• Description of the task: Transcribe the lines below verbatim, skipping the images.

++++

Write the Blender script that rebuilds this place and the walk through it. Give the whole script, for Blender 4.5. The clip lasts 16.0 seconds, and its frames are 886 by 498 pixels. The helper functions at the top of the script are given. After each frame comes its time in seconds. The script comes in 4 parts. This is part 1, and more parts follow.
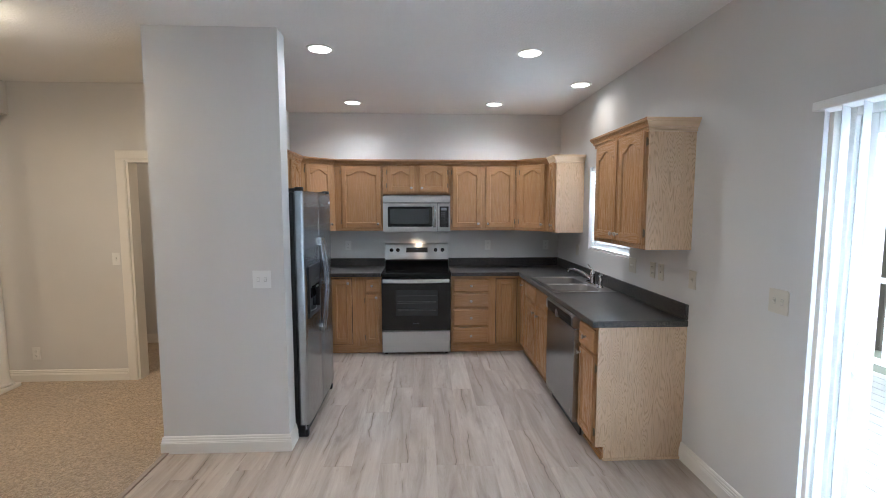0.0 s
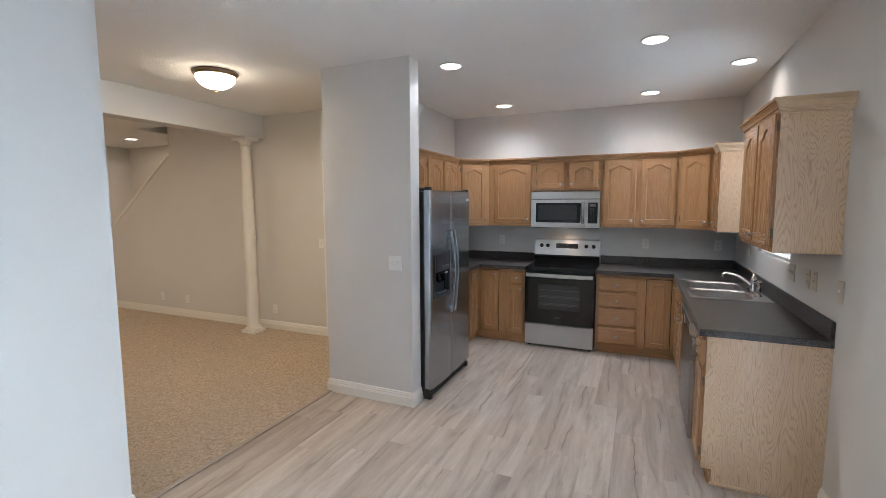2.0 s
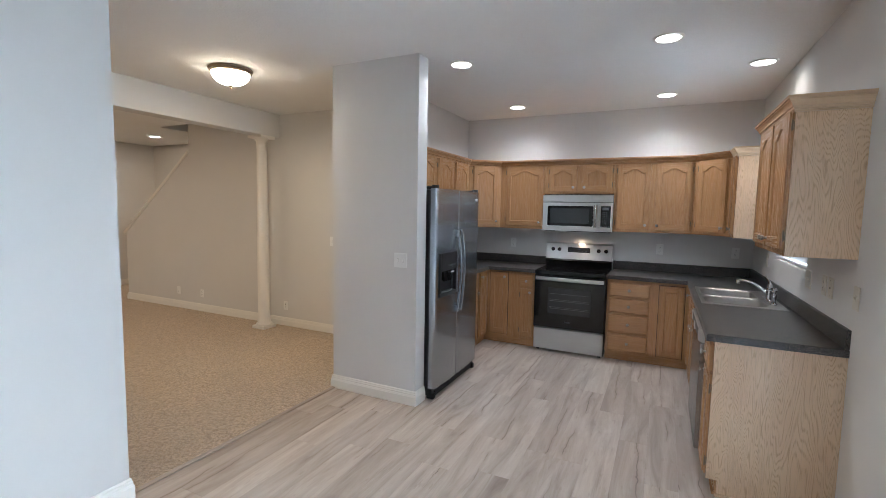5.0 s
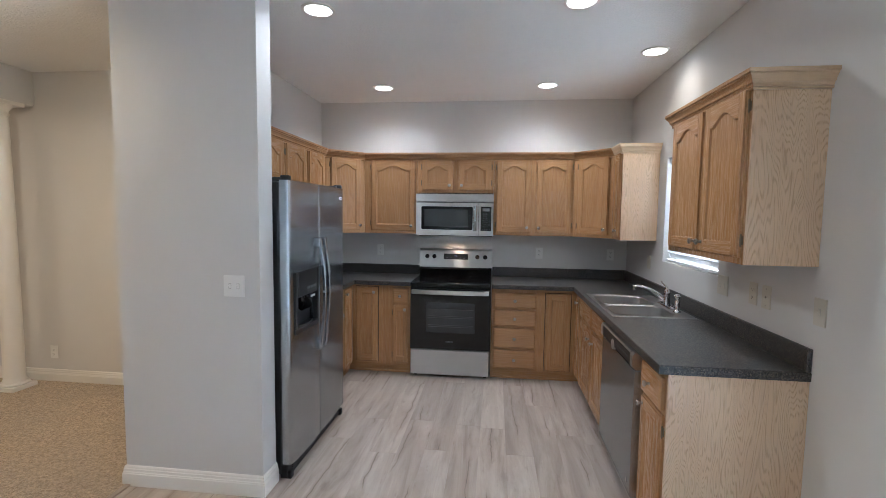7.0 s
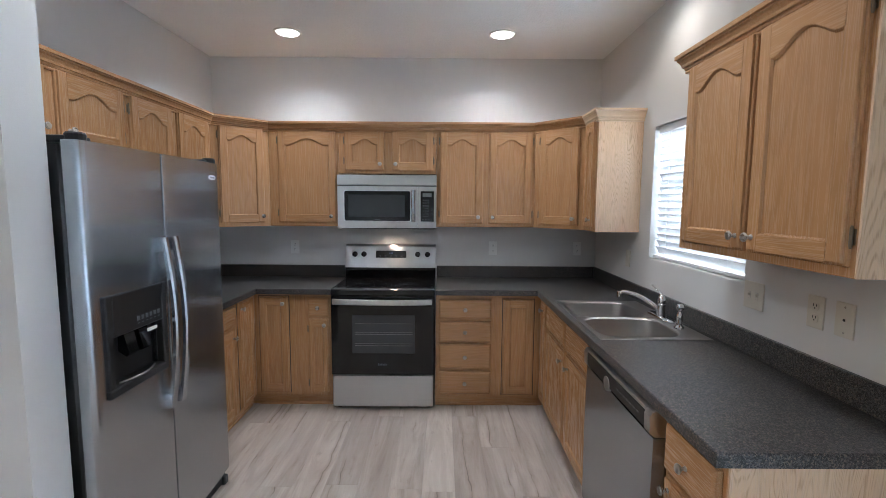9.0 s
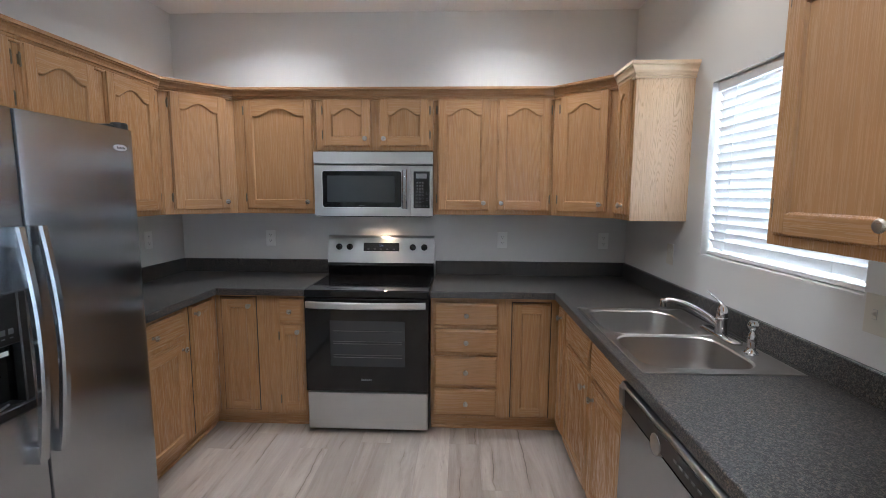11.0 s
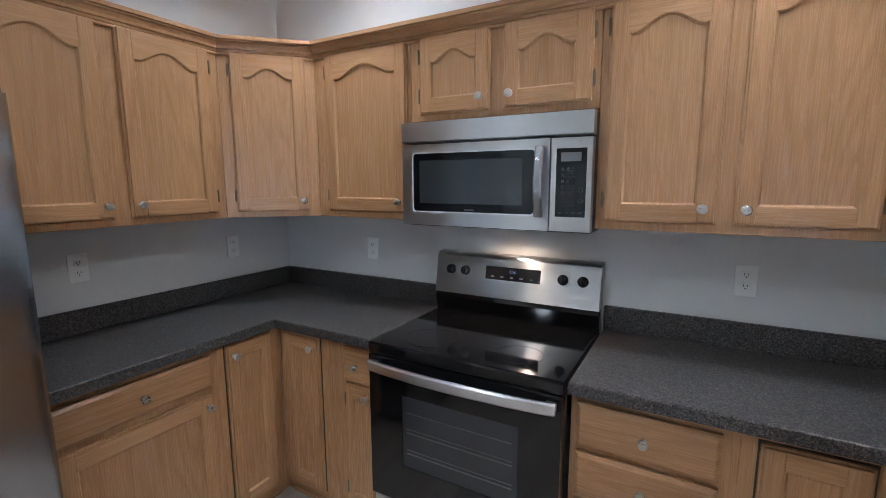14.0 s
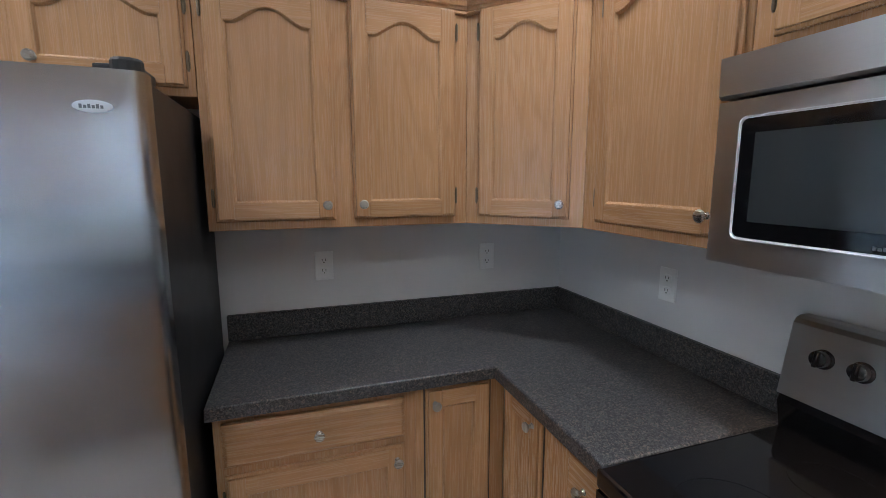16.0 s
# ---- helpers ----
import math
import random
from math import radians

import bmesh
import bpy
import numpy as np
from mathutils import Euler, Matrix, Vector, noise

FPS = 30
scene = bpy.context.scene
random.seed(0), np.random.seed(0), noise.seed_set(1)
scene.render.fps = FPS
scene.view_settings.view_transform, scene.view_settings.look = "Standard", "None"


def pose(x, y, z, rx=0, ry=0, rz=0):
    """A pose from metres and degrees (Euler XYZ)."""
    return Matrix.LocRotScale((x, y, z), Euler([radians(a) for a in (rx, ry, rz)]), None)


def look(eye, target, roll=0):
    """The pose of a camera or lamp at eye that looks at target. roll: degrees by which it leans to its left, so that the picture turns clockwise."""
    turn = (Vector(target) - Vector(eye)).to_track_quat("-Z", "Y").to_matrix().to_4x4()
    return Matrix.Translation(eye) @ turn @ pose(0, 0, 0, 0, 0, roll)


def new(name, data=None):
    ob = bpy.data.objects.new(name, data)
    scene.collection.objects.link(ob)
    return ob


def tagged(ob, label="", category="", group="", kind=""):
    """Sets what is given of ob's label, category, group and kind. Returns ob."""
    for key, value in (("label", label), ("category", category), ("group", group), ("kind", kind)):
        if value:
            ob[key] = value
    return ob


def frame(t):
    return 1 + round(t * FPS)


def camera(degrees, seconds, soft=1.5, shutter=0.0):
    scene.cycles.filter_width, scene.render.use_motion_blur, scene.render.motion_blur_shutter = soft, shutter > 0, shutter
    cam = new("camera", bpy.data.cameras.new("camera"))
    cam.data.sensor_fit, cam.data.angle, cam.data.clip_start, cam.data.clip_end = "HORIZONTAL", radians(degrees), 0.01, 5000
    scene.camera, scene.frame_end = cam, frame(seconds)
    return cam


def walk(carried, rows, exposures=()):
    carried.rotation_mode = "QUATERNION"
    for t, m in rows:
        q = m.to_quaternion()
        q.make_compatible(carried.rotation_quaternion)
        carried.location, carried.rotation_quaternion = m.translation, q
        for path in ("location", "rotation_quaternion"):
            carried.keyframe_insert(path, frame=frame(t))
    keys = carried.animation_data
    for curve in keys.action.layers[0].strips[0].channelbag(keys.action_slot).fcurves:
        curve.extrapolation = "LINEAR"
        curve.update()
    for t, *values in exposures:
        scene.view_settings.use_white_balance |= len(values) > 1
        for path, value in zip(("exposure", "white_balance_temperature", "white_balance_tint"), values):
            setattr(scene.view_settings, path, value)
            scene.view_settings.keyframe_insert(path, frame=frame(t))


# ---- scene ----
cam = camera(88.9, 16.0, 0.6)
PATH = [
    (0, (0.113, 0.058, 1.621), (0.203, 2.048, 1.439), -0.0),
    (0.5, (0.312, -0.022, 1.633), (0.172, 1.964, 1.442), 0.1),
    (1, (0.499, -0.057, 1.625), (0.132, 1.9, 1.434), 0.2),
    (1.5, (0.691, -0.067, 1.612), (0.098, 1.834, 1.422), 0.0),
    (2, (0.841, -0.104, 1.624), (0.045, 1.72, 1.426), -0.2),
    (2.5, (1.008, -0.177, 1.621), (0.035, 1.56, 1.427), -0.4),
    (3, (1.139, -0.217, 1.618), (0.041, 1.443, 1.421), -0.3),
    (3.2, (1.172, -0.22, 1.605), (0.04, 1.417, 1.413), -0.2),
    (5.3, (0.841, 0.05, 1.565), (0.059, 1.884, 1.399), 0.9),
    (5.5, (0.782, 0.145, 1.564), (0.064, 2.005, 1.403), 0.7),
    (6, (0.633, 0.327, 1.566), (0.086, 2.244, 1.407), 0.8),
    (6.5, (0.488, 0.507, 1.561), (0.13, 2.468, 1.407), 0.9),
    (7, (0.45, 0.757, 1.555), (0.221, 2.738, 1.403), 0.8),
    (7.5, (0.454, 1.057, 1.546), (0.315, 3.046, 1.396), 0.8),
    (8, (0.456, 1.29, 1.551), (0.409, 3.283, 1.392), 0.6),
    (8.5, (0.455, 1.522, 1.541), (0.455, 3.515, 1.371), 0.5),
    (9, (0.472, 1.689, 1.537), (0.476, 3.679, 1.34), 0.4),
    (9.2, (0.49, 1.746, 1.527), (0.492, 3.736, 1.324), 0.5),
    (11.3, (0.646, 2.371, 1.498), (0.524, 4.35, 1.239), 0.2),
    (11.5, (0.68, 2.426, 1.507), (0.504, 4.4, 1.238), 0.1),
    (12, (0.760, 2.559, 1.518), (0.418, 4.510, 1.239), -0.2),
    (12.5, (0.804, 2.766, 1.505), (0.284, 4.677, 1.227), -0.1),
    (13, (0.759, 3.049, 1.532), (0.109, 4.918, 1.239), -0.1),
    (13.5, (0.736, 3.321, 1.528), (-0.055, 5.135, 1.239), -0.2),
    (14, (0.740, 3.606, 1.527), (-0.234, 5.328, 1.229), -0.2),
    (14.5, (0.655, 3.845, 1.516), (-0.519, 5.437, 1.224), -0.0),
    (15, (0.522, 4.065, 1.555), (-0.863, 5.471, 1.230), 0.1),
    (15.2, (0.481, 4.116, 1.553), (-1.01, 5.41, 1.237), 0.2),
    (15.5, (0.427, 4.188, 1.556), (-1.207, 5.295, 1.236), 0.3),
    (16, (0.389, 4.332, 1.521), (-1.485, 4.961, 1.216), -0.1),
]
walk(cam, [(t, look(eye, target, roll)) for t, eye, target, roll in PATH],
     exposures=[(0.0, 0.53, 5450, 5), (3.0, 0.48, 5700, 6), (5.5, 0.50, 5450, 5), (9.0, 0.56, 5420, 5), (12.0, 0.56, 5520, 5), (13.0, 0.62, 5220, 4), (16.0, 0.70, 5240, 4)])

# ---- light ----
world = bpy.data.worlds.new("sky")
scene.world = world
world.use_nodes = True
wn = world.node_tree.nodes
sky = wn.new("ShaderNodeTexSky")
sky.sky_type, sky.sun_disc = "NISHITA", False
sky.sun_elevation, sky.sun_rotation = radians(40), radians(60)
wn["Background"].inputs["Strength"].default_value = 0.15
haze = wn.new("ShaderNodeHueSaturation")
haze.inputs["Saturation"].default_value = 0.25
world.node_tree.links.new(sky.outputs["Color"], haze.inputs["Color"])
world.node_tree.links.new(haze.outputs["Color"], wn["Background"].inputs["Color"])


def lamp(name, kind, m, power, colour, **more):
    data = bpy.data.lights.new(name, kind)
    data.energy, data.color = power, colour
    for key, value in more.items():
        if key == "size":
            data.size = value
        elif key == "size_y":
            data.shape, data.size_y = "RECTANGLE", value
        elif key == "disk":
            data.shape, data.size = "DISK", value
        elif key == "spread":
            data.spread = value
        elif key == "radius":
            data.shadow_soft_size = value
        elif key == "angle":
            data.angle = value
        elif key == "cone":
            data.spot_size = value
        elif key == "blend":
            data.spot_blend = value
    ob = new(name, data)
    ob.matrix_world = m
    return ob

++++

• Task output:
Write the Blender script that rebuilds this place and the walk through it. Give the whole script, for Blender 4.5. The clip lasts 16.0 seconds, and its frames are 886 by 498 pixels. The helper functions at the top of the script are given. After each frame comes its time in seconds. The script comes in 4 parts. This is part 1, and more parts follow.
0.0 s
2.0 s
5.0 s
7.0 s
9.0 s
11.0 s
14.0 s
16.0 s
# ---- helpers ----
import math
import random
from math import radians

import bmesh
import bpy
import numpy as np
from mathutils import Euler, Matrix, Vector, noise

FPS = 30
scene = bpy.context.scene
random.seed(0), np.random.seed(0), noise.seed_set(1)
scene.render.fps = FPS
scene.view_settings.view_transform, scene.view_settings.look = "Standard", "None"


def pose(x, y, z, rx=0, ry=0, rz=0):
    """A pose from metres and degrees (Euler XYZ)."""
    return Matrix.LocRotScale((x, y, z), Euler([radians(a) for a in (rx, ry, rz)]), None)


def look(eye, target, roll=0):
    """The pose of a camera or lamp at eye that looks at target. roll: degrees by which it leans to its left, so that the picture turns clockwise."""
    turn = (Vector(target) - Vector(eye)).to_track_quat("-Z", "Y").to_matrix().to_4x4()
    return Matrix.Translation(eye) @ turn @ pose(0, 0, 0, 0, 0, roll)


def new(name, data=None):
    ob = bpy.data.objects.new(name, data)
    scene.collection.objects.link(ob)
    return ob


def tagged(ob, label="", category="", group="", kind=""):
    """Sets what is given of ob's label, category, group and kind. Returns ob."""
    for key, value in (("label", label), ("category", category), ("group", group), ("kind", kind)):
        if value:
            ob[key] = value
    return ob


def frame(t):
    return 1 + round(t * FPS)


def camera(degrees, seconds, soft=1.5, shutter=0.0):
    scene.cycles.filter_width, scene.render.use_motion_blur, scene.render.motion_blur_shutter = soft, shutter > 0, shutter
    cam = new("camera", bpy.data.cameras.new("camera"))
    cam.data.sensor_fit, cam.data.angle, cam.data.clip_start, cam.data.clip_end = "HORIZONTAL", radians(degrees), 0.01, 5000
    scene.camera, scene.frame_end = cam, frame(seconds)
    return cam


def walk(carried, rows, exposures=()):
    carried.rotation_mode = "QUATERNION"
    for t, m in rows:
        q = m.to_quaternion()
        q.make_compatible(carried.rotation_quaternion)
        carried.location, carried.rotation_quaternion = m.translation, q
        for path in ("location", "rotation_quaternion"):
            carried.keyframe_insert(path, frame=frame(t))
    keys = carried.animation_data
    for curve in keys.action.layers[0].strips[0].channelbag(keys.action_slot).fcurves:
        curve.extrapolation = "LINEAR"
        curve.update()
    for t, *values in exposures:
        scene.view_settings.use_white_balance |= len(values) > 1
        for path, value in zip(("exposure", "white_balance_temperature", "white_balance_tint"), values):
            setattr(scene.view_settings, path, value)
            scene.view_settings.keyframe_insert(path, frame=frame(t))


# ---- scene ----
cam = camera(88.9, 16.0, 0.6)
PATH = [
    (0, (0.113, 0.058, 1.621), (0.203, 2.048, 1.439), -0.0),
    (0.5, (0.312, -0.022, 1.633), (0.172, 1.964, 1.442), 0.1),
    (1, (0.499, -0.057, 1.625), (0.132, 1.9, 1.434), 0.2),
    (1.5, (0.691, -0.067, 1.612), (0.098, 1.834, 1.422), 0.0),
    (2, (0.841, -0.104, 1.624), (0.045, 1.72, 1.426), -0.2),
    (2.5, (1.008, -0.177, 1.621), (0.035, 1.56, 1.427), -0.4),
    (3, (1.139, -0.217, 1.618), (0.041, 1.443, 1.421), -0.3),
    (3.2, (1.172, -0.22, 1.605), (0.04, 1.417, 1.413), -0.2),
    (5.3, (0.841, 0.05, 1.565), (0.059, 1.884, 1.399), 0.9),
    (5.5, (0.782, 0.145, 1.564), (0.064, 2.005, 1.403), 0.7),
    (6, (0.633, 0.327, 1.566), (0.086, 2.244, 1.407), 0.8),
    (6.5, (0.488, 0.507, 1.561), (0.13, 2.468, 1.407), 0.9),
    (7, (0.45, 0.757, 1.555), (0.221, 2.738, 1.403), 0.8),
    (7.5, (0.454, 1.057, 1.546), (0.315, 3.046, 1.396), 0.8),
    (8, (0.456, 1.29, 1.551), (0.409, 3.283, 1.392), 0.6),
    (8.5, (0.455, 1.522, 1.541), (0.455, 3.515, 1.371), 0.5),
    (9, (0.472, 1.689, 1.537), (0.476, 3.679, 1.34), 0.4),
    (9.2, (0.49, 1.746, 1.527), (0.492, 3.736, 1.324), 0.5),
    (11.3, (0.646, 2.371, 1.498), (0.524, 4.35, 1.239), 0.2),
    (11.5, (0.68, 2.426, 1.507), (0.504, 4.4, 1.238), 0.1),
    (12, (0.760, 2.559, 1.518), (0.418, 4.510, 1.239), -0.2),
    (12.5, (0.804, 2.766, 1.505), (0.284, 4.677, 1.227), -0.1),
    (13, (0.759, 3.049, 1.532), (0.109, 4.918, 1.239), -0.1),
    (13.5, (0.736, 3.321, 1.528), (-0.055, 5.135, 1.239), -0.2),
    (14, (0.740, 3.606, 1.527), (-0.234, 5.328, 1.229), -0.2),
    (14.5, (0.655, 3.845, 1.516), (-0.519, 5.437, 1.224), -0.0),
    (15, (0.522, 4.065, 1.555), (-0.863, 5.471, 1.230), 0.1),
    (15.2, (0.481, 4.116, 1.553), (-1.01, 5.41, 1.237), 0.2),
    (15.5, (0.427, 4.188, 1.556), (-1.207, 5.295, 1.236), 0.3),
    (16, (0.389, 4.332, 1.521), (-1.485, 4.961, 1.216), -0.1),
]
walk(cam, [(t, look(eye, target, roll)) for t, eye, target, roll in PATH],
     exposures=[(0.0, 0.53, 5450, 5), (3.0, 0.48, 5700, 6), (5.5, 0.50, 5450, 5), (9.0, 0.56, 5420, 5), (12.0, 0.56, 5520, 5), (13.0, 0.62, 5220, 4), (16.0, 0.70, 5240, 4)])

# ---- light ----
world = bpy.data.worlds.new("sky")
scene.world = world
world.use_nodes = True
wn = world.node_tree.nodes
sky = wn.new("ShaderNodeTexSky")
sky.sky_type, sky.sun_disc = "NISHITA", False
sky.sun_elevation, sky.sun_rotation = radians(40), radians(60)
wn["Background"].inputs["Strength"].default_value = 0.15
haze = wn.new("ShaderNodeHueSaturation")
haze.inputs["Saturation"].default_value = 0.25
world.node_tree.links.new(sky.outputs["Color"], haze.inputs["Color"])
world.node_tree.links.new(haze.outputs["Color"], wn["Background"].inputs["Color"])


def lamp(name, kind, m, power, colour, **more):
    data = bpy.data.lights.new(name, kind)
    data.energy, data.color = power, colour
    for key, value in more.items():
        if key == "size":
            data.size = value
        elif key == "size_y":
            data.shape, data.size_y = "RECTANGLE", value
        elif key == "disk":
            data.shape, data.size = "DISK", value
        elif key == "spread":
            data.spread = value
        elif key == "radius":
            data.shadow_soft_size = value
        elif key == "angle":
            data.angle = value
        elif key == "cone":
            data.spot_size = value
        elif key == "blend":
            data.spot_blend = value
    ob = new(name, data)
    ob.matrix_world = m
    return ob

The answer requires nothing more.